Iran will not initiate the decision to withdraw from the nuclear negotiations. Its negotiators will continue to take part in them and put forward debilitating conditions to drive the US to take the decision to withdraw and bear the consequences.
Current regional and international conditions favour Iran, notably the Ukraine war which has driven oil prices up to $115 per barrel and enabled Iran to increase production to nearly 2mn barrels per day, most of which go to China, without the US or Israel daring to intercept a single Iranian tanker.
Most recent about a final draft of the agreement being in the offing were misleading. They were aimed at buying more time, and succeeded in deceiving the US administration which is preoccupied up to its ears with the Ukraine war that could drag on for years or trigger a nuclear confrontation.
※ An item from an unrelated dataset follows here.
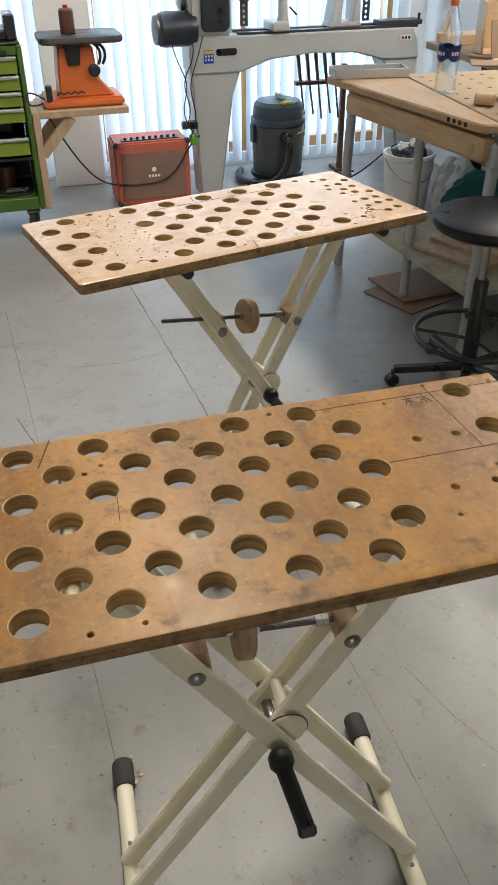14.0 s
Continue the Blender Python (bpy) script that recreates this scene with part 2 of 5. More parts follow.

Some see the demand for the Revolutionary Guards to be taken off the terrorist list as the main obstacle to reaching a nuclear deal. I disagree. Iran has little to gain or lose from such a concession. It was much more important for Iran for the US to agree not to discuss Iran’s regional role, the disarming of paramilitary allies in the region, ending its missile programs, or involving Israel in the Vienna talks.
In short, the nuclear deal negotiations in Vienna are history. They are very low on the order of priorities of either Iran, the US, or the other powers involved. It makes no sense for Iran, which is targeted by the US and Israel, to relinquish its nuclear programme when it is in such a strong position due to the world’s need for its oil and gas, and when we could be on the brink of a global nuclear war.
The current state of global chaos wrought by the folly of the US is most conducive for Iran to realise its nuclear ambitions in whole or in part, after astutely siding from day one of the Ukraine crisis with the stronger and more cohesive Sino-Russian axis.